In order to measure the accuracy of tracking results, we adopt multiple metrics used in the MOT benchmark [2] to evaluate the proposed tracking method, including Multiple Object Tracking Accuracy (MOTA), ID F1 score (IDF, the ratio of correct detections over the average number of ground-truth and computed detections), MT (the ratio of Mostly Tracked objects), Ml (the ratio of Mostly Lost objects), the number of False Negatives (FN), the number of False Positives (FP), the number of ID Switches (IDS), the number of fragments (Frag). Table 1 and Table 2 present the tracking performance on the MOT16 and MOT17 datasets, respectively.

Table 1. Tracking performance on MOT16 dataset. The arrow each metric indicates that the higher (\(\uparrow \)) or lower (\(\downarrow \)) value is better.
Table 2. Tracking performance on MOT17 dataset.

Quantitative results and comparison with the other tracking methods are shown in Table 1 and Table 2. As shown in Table 1, our tracking method achieves a comparable MT, ML, FP, Frag score and performs favourably against the state-of-the-art methods in terms of MOTA, IDF1, FN and IDs on the MOT16 dataset. Our tracker upgrades MOTA to 67.7, IDF1 to 66.4 and reduces FN to 42494, IDs to 334. Meanwhile, our tracker achieves the best performance in IDF1 and IDs among online and batch methods, demonstrating the merits of our tracker in object identity matching and the stability of multi-object tracking. MOTA and FN correspond to the object detection capability. Therefore, the improvement of MOTA and FN demonstrates the merits of our Soft-Pose-Nms detection strategy in object locating for MOT. Similarly, Table 2 shows that our tracker outperforms existing online trackers on half of the metrics and achieves the best performance in terms of IDF1, MT, IDs and Frag on the MOT17 dataset.

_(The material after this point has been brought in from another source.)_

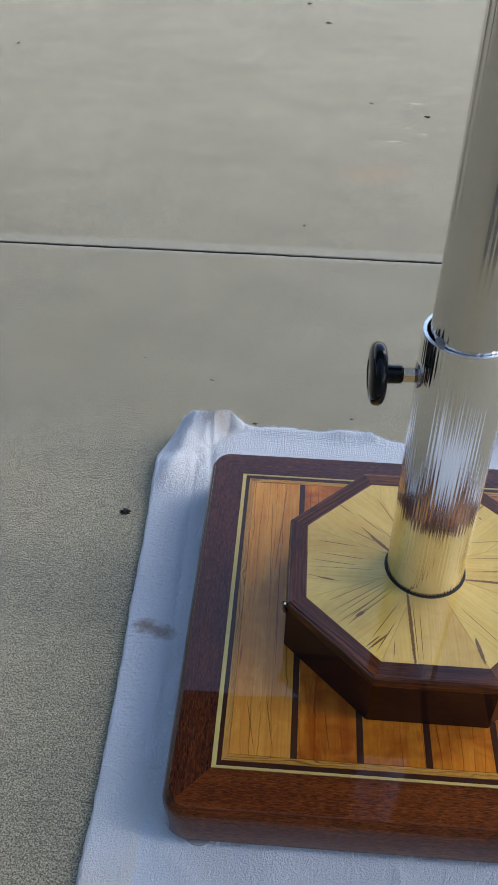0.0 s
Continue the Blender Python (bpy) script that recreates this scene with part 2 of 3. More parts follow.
def concrete():
    m, nt, b = material("concrete")
    p = plane_position(nt)
    big = noise_tex(nt, p, 2.3, 4.0, 0.55)
    mid = noise_tex(nt, p, 14.0, 4.0, 0.55)
    broom = noise_tex(nt, vec(nt, "MULTIPLY", p, (34, 300, 1)), 1.0, 3.0, 0.6)
    grit = noise_tex(nt, p, 640.0, 2.0, 0.6)
    sand = noise_tex(nt, vec(nt, "MULTIPLY", p, (0.8, 1.25, 1)), 1300.0, 2.0, 0.6)
    y = node(nt, "SeparateXYZ", {0: p}).outputs[1]
    near = ramp(nt, math_node(nt, "ABSOLUTE", math_node(nt, "SUBTRACT", y, 0.925)), 0.018, 0.032, 1.0, 0.0)
    rough_part = math_node(nt, "SUBTRACT", 1.0, math_node(nt, "MULTIPLY", near, 0.3))
    col = mix(nt, ramp(nt, big, 0.3, 0.7), (0.358, 0.314, 0.192), (0.418, 0.372, 0.237))
    worn = noise_tex(nt, vec(nt, "MULTIPLY", p, (3.2, 9.0, 1)), 1.0, 5.0, 0.65)
    col = mix(nt, ramp(nt, worn, 0.45, 0.7, 0.0, 0.3), col, (0.2, 0.178, 0.125))
    col = mix(nt, ramp(nt, noise_tex(nt, vec(nt, "MULTIPLY", p, (60, 120, 1)), 1.0, 3.0, 0.6), 0.5, 0.72, 0.0, 0.22), col, (0.16, 0.14, 0.095))
    col = mix(nt, ramp(nt, mid, 0.35, 0.75, 0.0, 0.25), col, (0.21, 0.184, 0.122))
    col = mix(nt, math_node(nt, "MULTIPLY", ramp(nt, broom, 0.5, 0.66, 0.0, 0.3), rough_part), col, (0.17, 0.149, 0.1))
    tone = math_node(nt, "MULTIPLY", ramp(nt, grit, 0.36, 0.64, 1.6, 0.42), math_node(nt, "MULTIPLY", ramp(nt, sand, 0.36, 0.64, 1.15, 0.85), ramp(nt, noise_tex(nt, p, 330.0, 2.0, 0.5), 0.36, 0.64, 1.15, 0.85)))
    col = node(nt, "HueSaturation", {"Hue": 0.5, "Saturation": 1.0, "Value": tone, "Fac": rough_part, "Color": col}).outputs[0]
    pit = math_node(nt, "MULTIPLY", ramp(nt, noise_tex(nt, vec(nt, "MULTIPLY", p, (0.9, 1.1, 1)), 600.0, 2.0, 0.5), 0.57, 0.6), rough_part)
    hole = math_node(nt, "MULTIPLY", ramp(nt, noise_tex(nt, vec(nt, "ADD", p, (7.7, 3.3, 0)), 430.0, 2.0, 0.5), 0.6, 0.64, 0.0, 0.7), rough_part)
    col = mix(nt, math_node(nt, "MAXIMUM", math_node(nt, "MULTIPLY", pit, 0.9), hole), col, (0.06, 0.05, 0.032))
    groove = noise_tex(nt, vec(nt, "MULTIPLY", p, (45, 620, 1)), 1.0, 2.0, 0.5)
    patch = ramp(nt, noise_tex(nt, p, 11.0, 2.0), 0.42, 0.6)
    col = mix(nt, math_node(nt, "MULTIPLY", math_node(nt, "MULTIPLY", ramp(nt, groove, 0.6, 0.66, 0.0, 0.65), patch), rough_part), col, (0.07, 0.058, 0.037))
    speck = math_node(nt, "MULTIPLY", ramp(nt, noise_tex(nt, vec(nt, "MULTIPLY", p, (0.8, 1.0, 1)), 190.0, 3.0, 0.6), 0.56, 0.64, 0.0, 0.42), rough_part)
    col = mix(nt, speck, col, (0.1, 0.086, 0.058))
    grain = math_node(nt, "MULTIPLY", ramp(nt, noise_tex(nt, vec(nt, "ADD", p, (4.1, 2.3, 0)), 480.0, 2.0, 0.5), 0.66, 0.7, 0.0, 0.6), rough_part)
    col = mix(nt, grain, col, (0.62, 0.56, 0.45))
    col = mix(nt, math_node(nt, "MULTIPLY", near, 0.3), col, (0.42, 0.39, 0.31))
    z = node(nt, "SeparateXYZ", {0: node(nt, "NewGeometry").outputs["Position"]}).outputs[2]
    # joint coloured dark by depth: dirt, and the groove's shade with it
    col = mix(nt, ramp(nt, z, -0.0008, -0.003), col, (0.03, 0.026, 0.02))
    rust = streaks(nt, [(-0.06, 1.30, 0.1, 1.36, 0.05), (0.72, 0.45, 0.86, 0.5, 0.06)], 0.5, 16.0, 0.9)
    col = mix(nt, math_node(nt, "MULTIPLY", rust, 0.35), col, (0.42, 0.24, 0.11))
    pale = streaks(nt, [(0.125, 1.80, 0.165, 1.80, 0.006), (0.10, 1.62, 0.12, 1.62, 0.004), (0.05, 1.52, 0.09, 1.53, 0.004), (0.14, 1.58, 0.16, 1.575, 0.004)], 0.5, 60.0)
    col = mix(nt, math_node(nt, "MULTIPLY", pale, 0.5), col, (0.62, 0.6, 0.53))
    nt.links.new(col, b.inputs["Base Color"])
    b.inputs["Roughness"].default_value = 0.72
    h = math_node(nt, "SUBTRACT", math_node(nt, "MULTIPLY", broom, 0.5), grit)
    bump(nt, b, math_node(nt, "MULTIPLY", h, rough_part), 0.35, 0.001)
    return m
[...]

In addition, as shown in Table 1, our tracker has a high FP. According to this phenomenon, the detection strategy proposed in this paper is combining the object detection results and pose estimation results. This can alleviate unreliable detection and complement missing object. Second, we find that only the moving pedestrians are recorded as tracking object ground-truth in MOT16 and MOT17. Nevertheless the detection strategy proposed in this paper can detect and track these small-scale pedestrians, occluded pedestrians, stationary pedestrians and pedestrians who are not recorded as tracking objects. Therefore, our detection strategy will cause the phenomenon of high FP, and the similar situation exists in [4, 5] too. This phenomenon also reflects the effectiveness of the detection strategy proposed in this paper.

4.3 Ablation Studies

In order to verify the effectiveness of the proposed detection strategy and evaluate its contribution, we use different object detection results and conduct ablation experiments in the MOT16 dataset. We choose Mask R-CNN [11] and SDP [28] as bounding box-based object detection method and PifPaf [15] as pose estimation method. In addition, to exclude the disturbance of other factors, we use DeepSORT [25], the more common method in MOT, for tracking.

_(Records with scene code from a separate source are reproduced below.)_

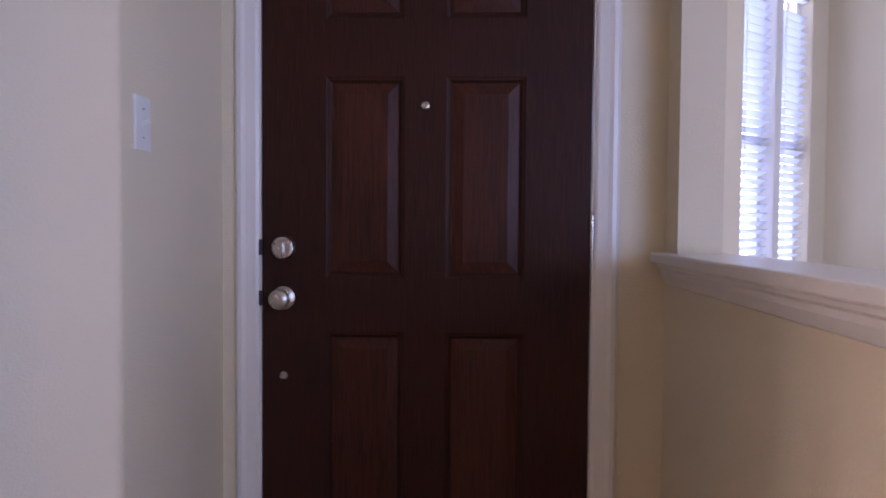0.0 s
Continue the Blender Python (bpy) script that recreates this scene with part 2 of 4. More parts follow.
def make_tile():
    mat, t, b, co = nodes_of("floor_tile")
    n1 = add(t, "ShaderNodeTexNoise", Scale=9.0, Detail=7.0, Roughness=0.6)
    info = t.nodes.new("ShaderNodeObjectInfo")
    t.links.new(co.outputs["Object"], n1.inputs["Vector"])
    m = t.nodes.new("ShaderNodeMath")
    m.operation = "MULTIPLY_ADD"
    m.inputs[1].default_value = 0.2
    t.links.new(info.outputs["Random"], m.inputs[0])
    t.links.new(n1.outputs["Fac"], m.inputs[2])
    t.links.new(ramp(t, m.outputs[0], 0.35, 0.85, (0.40, 0.27, 0.16), (0.60, 0.44, 0.29)), b.inputs["Base Color"])
    b.inputs["Roughness"].default_value = 0.42
    return mat


def make_mirror():
    mat, t, b, co = nodes_of("mirror_silver")
    b.inputs["Base Color"].default_value = (0.90, 0.91, 0.90, 1)
    b.inputs["Metallic"].default_value, b.inputs["Roughness"].default_value = 1.0, 0.02
    return mat


def make_glass():
    mat, t, b, co = nodes_of("window_glass")
    b.inputs["Base Color"].default_value = (0.95, 0.97, 1.0, 1)
    b.inputs["Transmission Weight"].default_value, b.inputs["Roughness"].default_value = 1.0, 0.0
    b.inputs["IOR"].default_value = 1.2
    return mat


CARPET, TOWEL, TILE, MIRROR, GLASS = make_carpet(), make_towel(), make_tile(), make_mirror(), make_glass()
GROUT = paint("grout", (0.30, 0.23, 0.16), 0.9, 150.0, 0.3, 0.1)
SLAT = plain("blind_slat", (0.76, 0.80, 0.86), 0.4)
# shade of the closet door's hinge gap, put into a flat brown-grey
GAP_SHADE = plain("hinge_gap_shade", (0.24, 0.20, 0.185), 0.7)
BULB = plain("lit_bulb", (1, 0.9, 0.75), 0.3, 22.0, (1.0, 0.80, 0.58))
TUBE = plain("lit_diffuser", (1, 0.98, 0.85), 0.4, 6.0, (1.0, 0.93, 0.70))
SOAP = paint("soap_label", (0.72, 0.735, 0.60), 0.14, 30.0, 0.0, 0.25)
SOAP_W = plain("soap_petal_print", (0.80, 0.81, 0.74), 0.2)
SOAP_G = plain("soap_label_green", (0.46, 0.56, 0.18), 0.35)

# ---- mesh helpers ----


def put(bm, name, material, parent=None, smooth=False):
    me = bpy.data.meshes.new(name)
    bmesh.ops.recalc_face_normals(bm, faces=bm.faces)
    if smooth:
        for f in bm.faces:
            f.smooth = True
    bm.to_mesh(me)
    bm.free()
    me.materials.append(material)
    if smooth:
        me.set_sharp_from_angle(angle=radians(38))
    ob = new(name, me)
    ob.parent = parent
    return ob


def part(name, bm, material, parent, label="", smooth=False):
    return tagged(put(bm, name, material, parent, smooth), label)


def thing(name, label, category, m=None, group="", kind=""):
    ob = new(name)
    ob.empty_display_size = 0.1
    if m is not None:
        ob.matrix_world = m
    return tagged(ob, label, category, group, kind)


def box(x0, y0, z0, x1, y1, z1, bevel=0.0, bm=None, seg=2):
    bm0 = bmesh.new()
    r = bmesh.ops.create_cube(bm0, size=1.0)
    bmesh.ops.scale(bm0, vec=(abs(x1 - x0), abs(y1 - y0), abs(z1 - z0)), verts=r["verts"])
    bmesh.ops.translate(bm0, vec=((x0 + x1) / 2, (y0 + y1) / 2, (z0 + z1) / 2), verts=r["verts"])
    if bevel:
        bmesh.ops.bevel(bm0, geom=bm0.edges[:], offset=bevel, segments=seg, affect="EDGES", profile=0.5)
    return join(bm, bm0)


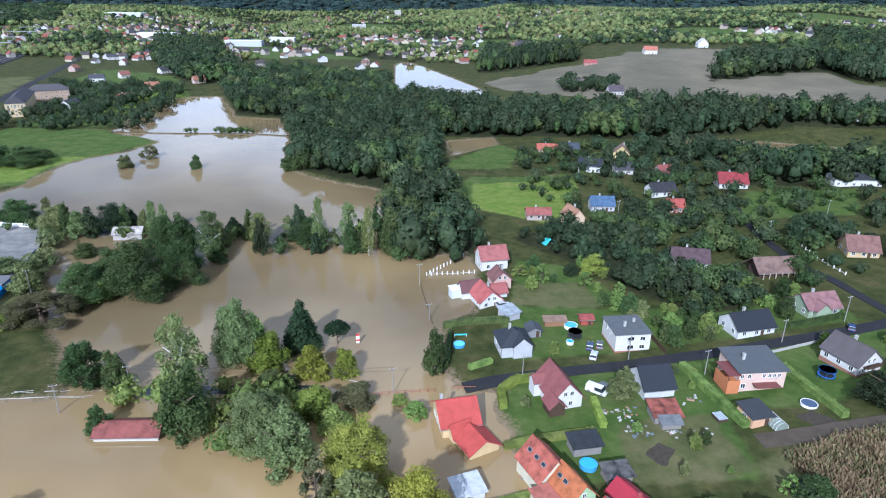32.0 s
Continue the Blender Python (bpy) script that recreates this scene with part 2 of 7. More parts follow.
soil = mixc(nt, 0.25, ramp(nt, large, (0.3, (0.105, 0.1, 0.068)), (0.5, (0.15, 0.132, 0.092)), (0.7, (0.215, 0.182, 0.125))), ramp(nt, wave.outputs["Fac"], (0.2, (0.10, 0.09, 0.065)), (0.8, (0.17, 0.15, 0.11))))
dry = mixc(nt, 0.5, ramp(nt, mid_n, (0.3, (0.06, 0.075, 0.024)), (0.5, (0.1, 0.108, 0.038)), (0.7, (0.165, 0.142, 0.074))), ramp(nt, tuft, (0.3, (0.045, 0.055, 0.018)), (0.7, (0.135, 0.126, 0.056))))
jit = math_node(nt, "MULTIPLY", math_node(nt, "SUBTRACT", mid_n, 0.5), 0.7)


def zmask(ch):
    return ramp(nt, math_node(nt, "ADD", sep.outputs[ch], jit), (0.4, (0, 0, 0)), (0.6, (1, 1, 1)))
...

Table 3. Evaluation tracking results on MOT16 dataset with different detection method. Ours (M+P) indicates combining Mask R-CNN detection results and PifPaf pose estimation results. Ours (S+P) indicates combining SDP detection results and PifPaf pose estimation results.
Fig. 4.
figure 4

Visualization of pose-guided object locating results and self-attention maps.

The experiment results are shown in Table 3. The comparison between our detection strategy and object detection methods and pose estimation method confirms that our detection strategy performs best. Our detection strategy improves 3.6 in MOTA, 3.5 in IDF1, 3.1% in MT with the second best detection method and effectively reduced FN demonstrating the merits of our detection strategy in locating the objects. By combining object detection results and pose estimation results, our detection strategy can reduce unreliable detections and alleviate missing detections, as shown in Fig. 4(a).

Table 4. Evaluation results on MOT16 with different feature representations.

To demonstrate the contribution of the proposed DSAN network in our method, we compare representations learned by DSAN with PCB, DenseNet-121. Moreover, we use SDP [28] detection result, provide by MOT16 officially, for tracking. The experiment results are shown in Table 4. It can be seen that the IDF1, IDs and MOTA of DSAN are better than other methods. Our tracker upgrades MOTA to 65.7, IDF1 to 68.7 and reduces IDs to 455, which demonstrates the effectiveness of our feature extraction network.

Figure 4(b) shows the visualization results of the self-attention feature map from DSAN. In Fig. 4(b), each group consists of four images. The top row of each group shows an image pair from the same object, while the bottom row presents corresponding self-attention feature maps. It can be seen that our self-attention feature map focus more explicitly on object regions and suppress noise and occlusion, which enhances the power of extracting discriminative features.

5 Conclusions

This paper presents a detection strategy and a feature extraction network to improves two main components of most online trackers, detection and feature extraction. The tracker locates joint points of objects with pose estimation results. Then generating optimal object bounding boxes by proposed Soft-Pose-NMS method, which also helps alleviate typical difficulties in tracking such as occlusion handling and track drifting. In this paper, the tracker learns the discriminative self-attention maps from the MOT dataset with the Self-Attention mechanism to calculate more accurate similarity scores. The experimental results on MOT Challenge datasets demonstrated that the proposed tracking framework leads to competitive performance improvement through extensive experiments.